Tout est pas trop mal, presque probant, mais rien n’est emballant, a fortiori enthousiasmant. Nous disions la même chose du premier volume et c’est plus que dommage : c’est du gâchis, presque donner de la confiture à des cochons. Qui certes ne cochonnent rien mais ne font que le minimum requis : ils chantent, ils reprennent chacun un titre (trois d’entre eux sont récidivistes, qui étaient déjà présents sur le premier volume : Katerine, Mathieu Boogaerts et Arthur H) sans plus l’habiter que ça. Comprenons-nous : Boogaerts ou De la Simone, c’est beau, très beau, mais c’est du sous Souchon, c’est inutile redite, ça n’apporte rien. Pareil pour Infinite Bisous.
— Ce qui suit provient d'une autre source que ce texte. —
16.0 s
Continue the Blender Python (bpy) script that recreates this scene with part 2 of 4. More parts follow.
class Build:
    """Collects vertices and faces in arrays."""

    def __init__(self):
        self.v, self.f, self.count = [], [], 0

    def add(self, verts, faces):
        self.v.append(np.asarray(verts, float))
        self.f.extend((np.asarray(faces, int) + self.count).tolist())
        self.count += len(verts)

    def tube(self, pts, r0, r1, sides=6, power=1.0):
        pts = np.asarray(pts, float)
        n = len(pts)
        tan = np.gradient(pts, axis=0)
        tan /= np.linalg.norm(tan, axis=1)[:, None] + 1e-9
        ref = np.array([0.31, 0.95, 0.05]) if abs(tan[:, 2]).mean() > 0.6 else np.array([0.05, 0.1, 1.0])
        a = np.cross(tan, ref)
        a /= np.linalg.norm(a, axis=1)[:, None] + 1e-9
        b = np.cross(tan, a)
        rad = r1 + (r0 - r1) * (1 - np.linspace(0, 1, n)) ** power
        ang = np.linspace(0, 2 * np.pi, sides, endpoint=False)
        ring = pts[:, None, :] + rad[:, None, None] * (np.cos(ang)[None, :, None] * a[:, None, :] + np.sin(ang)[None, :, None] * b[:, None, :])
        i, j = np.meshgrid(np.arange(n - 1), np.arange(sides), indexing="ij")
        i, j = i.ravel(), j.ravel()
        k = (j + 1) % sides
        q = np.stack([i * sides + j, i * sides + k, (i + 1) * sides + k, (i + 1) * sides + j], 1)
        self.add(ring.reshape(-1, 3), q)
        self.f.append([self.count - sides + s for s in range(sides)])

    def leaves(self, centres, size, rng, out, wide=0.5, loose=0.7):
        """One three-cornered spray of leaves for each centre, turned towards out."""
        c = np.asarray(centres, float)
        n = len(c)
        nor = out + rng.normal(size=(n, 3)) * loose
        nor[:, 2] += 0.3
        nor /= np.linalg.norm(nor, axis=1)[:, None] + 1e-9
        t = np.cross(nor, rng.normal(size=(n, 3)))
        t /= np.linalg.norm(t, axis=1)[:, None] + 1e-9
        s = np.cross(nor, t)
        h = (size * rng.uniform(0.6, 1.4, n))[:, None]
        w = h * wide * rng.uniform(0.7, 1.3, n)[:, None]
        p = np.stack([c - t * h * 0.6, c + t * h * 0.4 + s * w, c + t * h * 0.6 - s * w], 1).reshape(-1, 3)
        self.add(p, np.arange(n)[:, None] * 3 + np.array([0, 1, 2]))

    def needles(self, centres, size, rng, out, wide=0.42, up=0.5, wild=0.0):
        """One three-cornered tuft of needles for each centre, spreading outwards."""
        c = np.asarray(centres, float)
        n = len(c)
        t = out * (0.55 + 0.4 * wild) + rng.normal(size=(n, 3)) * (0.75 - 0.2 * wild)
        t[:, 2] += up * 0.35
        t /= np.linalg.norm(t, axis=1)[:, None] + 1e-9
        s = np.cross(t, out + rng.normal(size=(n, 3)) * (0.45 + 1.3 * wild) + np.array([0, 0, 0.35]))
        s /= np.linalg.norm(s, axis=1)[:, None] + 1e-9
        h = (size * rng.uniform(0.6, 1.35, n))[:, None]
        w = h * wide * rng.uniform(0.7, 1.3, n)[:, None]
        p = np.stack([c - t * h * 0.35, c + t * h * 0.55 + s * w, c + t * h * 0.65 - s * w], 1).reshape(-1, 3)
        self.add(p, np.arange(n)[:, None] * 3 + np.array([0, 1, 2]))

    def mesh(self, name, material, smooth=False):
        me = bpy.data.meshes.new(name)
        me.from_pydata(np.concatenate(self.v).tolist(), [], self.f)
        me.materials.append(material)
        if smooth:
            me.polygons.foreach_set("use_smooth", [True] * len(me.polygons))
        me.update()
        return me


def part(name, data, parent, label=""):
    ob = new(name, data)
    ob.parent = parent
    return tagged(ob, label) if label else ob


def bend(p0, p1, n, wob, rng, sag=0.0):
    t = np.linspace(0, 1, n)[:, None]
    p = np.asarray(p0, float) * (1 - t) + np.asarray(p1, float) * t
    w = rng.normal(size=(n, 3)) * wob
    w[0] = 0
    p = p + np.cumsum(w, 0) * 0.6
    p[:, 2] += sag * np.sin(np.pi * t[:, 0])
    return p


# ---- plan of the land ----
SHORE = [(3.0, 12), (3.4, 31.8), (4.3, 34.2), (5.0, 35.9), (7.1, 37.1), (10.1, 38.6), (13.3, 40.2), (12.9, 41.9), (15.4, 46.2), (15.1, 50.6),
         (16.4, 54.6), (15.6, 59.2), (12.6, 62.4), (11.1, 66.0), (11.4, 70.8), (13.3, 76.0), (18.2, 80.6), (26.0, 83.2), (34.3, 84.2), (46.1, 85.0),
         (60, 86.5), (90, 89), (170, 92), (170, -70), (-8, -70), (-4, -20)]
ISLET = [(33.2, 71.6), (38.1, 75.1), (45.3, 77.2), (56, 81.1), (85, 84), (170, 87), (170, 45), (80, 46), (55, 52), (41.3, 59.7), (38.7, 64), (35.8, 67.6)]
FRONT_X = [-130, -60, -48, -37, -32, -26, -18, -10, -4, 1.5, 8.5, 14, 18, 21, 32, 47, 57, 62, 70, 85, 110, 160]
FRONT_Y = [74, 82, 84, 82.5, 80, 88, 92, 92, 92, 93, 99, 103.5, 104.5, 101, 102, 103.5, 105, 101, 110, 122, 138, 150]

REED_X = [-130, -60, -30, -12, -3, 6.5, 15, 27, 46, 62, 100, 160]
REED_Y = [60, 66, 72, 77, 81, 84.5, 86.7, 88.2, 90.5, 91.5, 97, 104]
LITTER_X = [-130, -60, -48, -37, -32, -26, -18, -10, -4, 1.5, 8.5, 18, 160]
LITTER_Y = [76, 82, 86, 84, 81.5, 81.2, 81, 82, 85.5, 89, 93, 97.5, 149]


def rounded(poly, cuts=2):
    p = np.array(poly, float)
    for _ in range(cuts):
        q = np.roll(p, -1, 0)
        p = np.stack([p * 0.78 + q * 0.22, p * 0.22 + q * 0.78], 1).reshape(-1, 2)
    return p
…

Notons que nous sommes quand même dans l’un des répertoires les plus enviables de la chanson française : Souchon, c’est pas rien, c’est important, c’est du premier choix, du caviar. Qu’ici on caviarde.

Au premier volume, les dames sauvaient l’honneur (Jeanne Cherhal à l’évidence, haut la main, mais aussi Izïa et Vanessa Paradis). Là elles sont très minoritaires. La voix fragile de L sauve l’apparence, guère plus.­­ Et Camille…
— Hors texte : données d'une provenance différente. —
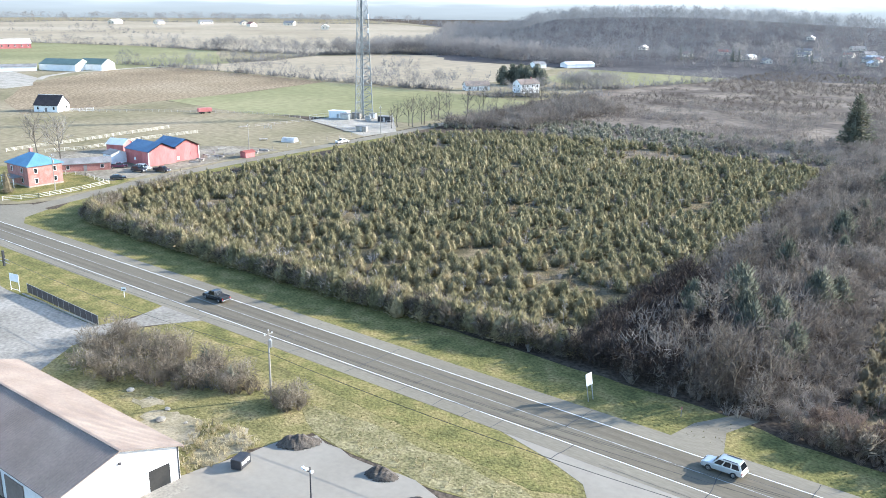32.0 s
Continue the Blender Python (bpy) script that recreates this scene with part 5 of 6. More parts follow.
# ---- buildings ----
def gable(name, label, x, y, turn, length, width, eave, rise, wall_mat, roof_mat, windows=2, doors=1, chimney=False, over=0.35, storeys=1, category="house", ribs=0, group="", trim=None):
    """A gabled building: length along its x, ridge along x."""
    ob = thing(name, label, category, pose(x, y, 0, 0, 0, turn), group=group)
    L, W = length / 2, width / 2
    bm = bmesh.new()
    ends = []
    for sx in (-L, L):
        ends.append([bm.verts.new(p) for p in ((sx, -W, 0), (sx, W, 0), (sx, W, eave), (sx, 0, eave + rise), (sx, -W, eave))])
    a, b = ends
    bm.faces.new(a[::-1])
    bm.faces.new(b)
    for i in (0, 1, 2, 3, 4):
        j = (i + 1) % 5
        bm.faces.new((a[i], a[j], b[j], b[i]))
    wall = part("wall", bm, wall_mat, ob)
    for s in (-1, 1):
        bm = bmesh.new()
        k = (rise) / W
        top = [(-L - over, 0, eave + rise + 0.03), (L + over, 0, eave + rise + 0.03), (L + over, s * (W + over), eave - over * k + 0.03), (-L - over, s * (W + over), eave - over * k + 0.03)]
        lo = [bm.verts.new(p) for p in top]
        hi = [bm.verts.new((p[0], p[1], p[2] + 0.14)) for p in top]
        bm.faces.new(hi if s < 0 else hi[::-1])
        bm.faces.new(lo[::-1] if s < 0 else lo)
        for i in range(4):
            bm.faces.new((lo[i], lo[(i + 1) % 4], hi[(i + 1) % 4], hi[i]))
        bmesh.ops.recalc_face_normals(bm, faces=bm.faces[:])
        slope = part("roof", bm, roof_mat, ob)
        if ribs:
            n = int((length + 2 * over) / ribs)
            me = None
            for i in range(n):
                xx = -L - over + (i + 0.5) * ribs
                if me is None:
                    bm = bmesh.new()
                    v = [bm.verts.new(p) for p in ((-0.03, 0, eave + rise + 0.17), (0.03, 0, eave + rise + 0.17), (0.03, s * (W + over), eave - over * k + 0.17), (-0.03, s * (W + over), eave - over * k + 0.17))]
                    u = [bm.verts.new((p.co.x * 0.5, p.co.y, p.co.z + 0.04)) for p in v]
                    for i2 in range(4):
                        bm.faces.new((v[i2], v[(i2 + 1) % 4], u[(i2 + 1) % 4], u[i2]))
                    bm.faces.new(u)
                    bmesh.ops.recalc_face_normals(bm, faces=bm.faces[:])
                    first = part("rib", bm, roof_mat, slope, at=pose(xx, 0, 0))
                    me = first.data
                else:
                    child("rib", me, slope, at=pose(xx, 0, 0))
    if trim:
        part("ridge_cap", boxed(-L - over, L + over, -0.16, 0.16, eave + rise + 0.15, eave + rise + 0.24), trim, ob)
    hgt = eave / storeys
    for st in range(storeys):
        z0 = st * hgt + hgt * 0.36
        z1 = z0 + hgt * 0.42
        for s in (-1, 1):
            for i in range(windows):
                xx = -L + length * (i + 0.5) / windows
                if st == 0 and doors and s < 0 and i == windows // 2:
                    part("door", boxed(xx - 0.5, xx + 0.5, -W - 0.05, -W + 0.05, 0, 2.05), M["roof_grey"], ob)
                    continue
                wd = part("window", boxed(xx - 0.55, xx + 0.55, s * W - 0.06, s * W + 0.06, z0 - 0.08, z1 + 0.08), M["white_paint"], ob, "white window frame")
                part("pane", boxed(xx - 0.45, xx + 0.45, s * W - 0.075, s * W + 0.075, z0, z1), M["glass"], wd, "dark glass")
            if windows:
                for yy in (-W * 0.45, W * 0.45):
                    wd = part("window", boxed(s * L - 0.06, s * L + 0.06, yy - 0.5, yy + 0.5, z0 - 0.08, z1 + 0.08), M["white_paint"], ob, "white window frame")
                    part("pane", boxed(s * L - 0.075, s * L + 0.075, yy - 0.4, yy + 0.4, z0, z1), M["glass"], wd, "dark glass")
    if chimney:
        part("chimney", boxed(L * 0.5 - 0.4, L * 0.5 + 0.4, -0.4, 0.4, eave + rise * 0.5, eave + rise + 1.1), M["brick_red"], ob, "brick chimney")
    return ob


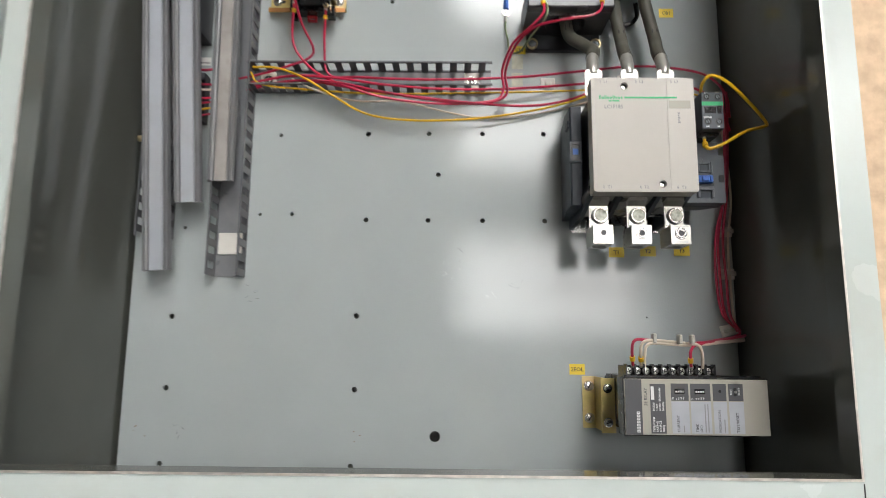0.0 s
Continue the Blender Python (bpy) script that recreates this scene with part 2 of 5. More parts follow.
def tube(bm, pts, r, seg=8, n=7, smooth_path=True):
    line = spline(pts, n) if smooth_path else [Vector(q) for q in pts]
    rings = []
    side = None
    for i, q in enumerate(line):
        d = (line[min(i + 1, len(line) - 1)] - line[max(i - 1, 0)]).normalized()
        if side is None:
            side = d.orthogonal().normalized()
        side = (side - d * side.dot(d)).normalized()
        up = d.cross(side)
        rr = r(i / (len(line) - 1)) if callable(r) else r
        rings.append([bm.verts.new(q + (side * math.cos(2 * math.pi * k / seg) + up * math.sin(2 * math.pi * k / seg)) * rr) for k in range(seg)])
    for a, b in zip(rings, rings[1:]):
        for k in range(seg):
            bm.faces.new((a[k], a[(k + 1) % seg], b[(k + 1) % seg], b[k]))
    bm.faces.new(rings[0][::-1])
    bm.faces.new(rings[-1])
    return bm


def mesh(name, bm, material, smooth=True):
    me = bpy.data.meshes.new(name)
    bm.normal_update()
    bm.to_mesh(me)
    bm.free()
    me.materials.append(material)
    if smooth:
        me.shade_smooth()
        me.set_sharp_from_angle(angle=radians(35))
    return me


BASES = {}


def thing(name, at, label, category, group="", kind=""):
    e = new(name)
    e.empty_display_size = 0.02
    e.location = at
    BASES[e.name] = Vector(at)
    return tagged(e, label, category, group, kind)


def part(name, bm, material, parent=None, label=""):
    """One mesh object in plate coordinates under a thing or under a part."""
    ob = new(name, mesh(name, bm, material))
    if parent is not None:
        ob.parent = parent
        ob.matrix_parent_inverse = Matrix.Translation(-BASES.get(parent.name, Vector()))
    if label:
        ob["label"] = label
    return ob


def solo(name, bm, material, label, category, group="", kind=""):
    return tagged(part(name, bm, material), label, category, group, kind)


def B():
    return bmesh.new()


def text(parent, words, x, y, z, size, material, align="CENTER", rot=0, name="lettering", sx=1.0):
    """Lettering as a flat mesh, its base line at y."""
    cu = bpy.data.curves.new("letters", "FONT")
    cu.body, cu.size, cu.align_x, cu.extrude = words, size, align, 0.0
    cu.resolution_u = 2
    cu.offset = size * 0.016
    tmp = bpy.data.objects.new("letters", cu)
    scene.collection.objects.link(tmp)
    me = bpy.data.meshes.new_from_object(tmp.evaluated_get(bpy.context.evaluated_depsgraph_get()))
    bpy.data.objects.remove(tmp)
    bpy.data.curves.remove(cu)
    me.transform(pose(x, y, z, 0, 0, rot) @ Matrix.Diagonal((sx, 1, 1, 1)))
    me.name = name
    me.materials.clear()
    me.materials.append(material)
    ob = new(name, me)
    ob.parent = parent
    ob.matrix_parent_inverse = Matrix.Translation(-BASES.get(parent.name, Vector()))
    return ob


def bars(bm, x, y, z, w, h, rows=1, gap=0.5, rnd=None, words=1):
    """Plain bars in place of writing that cannot be read."""
    rnd = rnd or random
    for r in range(rows):
        yy = y - r * h * (1 + gap)
        ww = w * rnd.uniform(0.7, 1.0)
        cuts = sorted([0] + [rnd.uniform(0.1, 0.9) for _ in range(words - 1)] + [1])
        for a, b in zip(cuts, cuts[1:]):
            if b - a > 0.06:
                box(bm, x + ww * a, x + ww * (b - 0.04), yy - h, yy, z, z + 0.0001)
    return bm


def screw_bm(head, slot, x, y, z, r=0.0035, h=0.002, ang=30, cross=False, axis="z"):
    cyl(head, (x, y, z), r, h, "z", 14, bev=min(r, h) * 0.3)
    for a in ((ang, ang + 90) if cross else (ang,)):
        g = bmesh.ops.create_cube(slot, size=1, matrix=Matrix.Translation((x, y, z + h - 0.0001)) @ Matrix.Rotation(radians(a), 4, "Z") @ Matrix.Diagonal((r * 1.5, r * 0.28, 0.0006, 1)))


def screw(parent, x, y, z, r=0.0035, h=0.002, ang=30, cross=False, material=None, name="screw", washer=0.0):
    """A screw head with its slot, on a washer if one is given."""
    head, slot = B(), B()
    if washer:
        cyl(head, (x, y, z), washer, 0.0008, "z", 18)
    screw_bm(head, slot, x, y, z + (0.0007 if washer else 0), r, h, ang, cross)
    s = part(name, head, material or M_ZINC, parent)
    part("slot", slot, M_HOLE, s)
    return s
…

Qui a-t-on envie de sauver de ce disque plat ? A l’évidence Maxime Le Forestier, pour L’amour en fuite. Mais on le sait depuis longtemps, Le Forestier est la plus belle voix de la chanson, le meilleur interprète. Lui et Camille, presque en état de grâce, mais c’est l’habitude. A les écouter, on en oublie Souchon, ce qui est pour moi un compliment. Saluons Vianney et Delerm, désolons-nous de Gaëtan Roussel, de Keren Ann et de Yael Naim. Et demandons-nous ce que vient faire ici Adrien Gallo, chanteur de BB Brunes, qui nappe d’une fade pop une interprétation très conforme et si convenue d’On s’aime pas.

 

Notons que ce disque rassemble, dans l’ordre d’entrée « en scène » : Katerine, Maxime Le Forestier, Mathieu Boogaerts, Adrien Gallo, Keren Ann, L/Raphaële Lannadère, Arthur H, Albin de la Simone, Infinite Bisous, Vianney, Vincent Delerm, Gaëtan Roussel, Alex Beaupain, Ours & Pierre Souchon, Camille, Yael Naim.

 

Souchon dans l’air Disque 2, Polydor/Universal 2018. Ce que NosEnchanteurs a dit du Disque 1, c’est ici. Pas de vidéo sur une de ces interprétations, mais on retrouve Le Forestier et Souchon ensemble sur celle-ci : Image de prévisualisation YouTube

Une réponse à « Souchon dans l’air », hélas sans trop de relief

  1. Joël Luguern 4 avril 2018 à 12 h 49 min

    « A les écouter, on en oublie Souchon, ce qui est pour moi un compliment. »
    Michel Kemper a très bien défini le seul intérêt d’une reprise: c’est quand on oublie l’interprète d’origine de la chanson.
    Ce qui arrive très très rarement dans les « hommages ».
    A cette aune, je dois dire, quitte à en faire sursauter quelques uns et quelques unes, que le meilleur « repreneur » a jusqu’à présent été Johnny Hallyday. Quand on écoute son interprétation de « Ne me quitte pas », « Et maintenant » ou « L’hymne à l’amour », c’est d’une telle intensité qu’on en oublie Brel, Bécaud et Edith Piaf.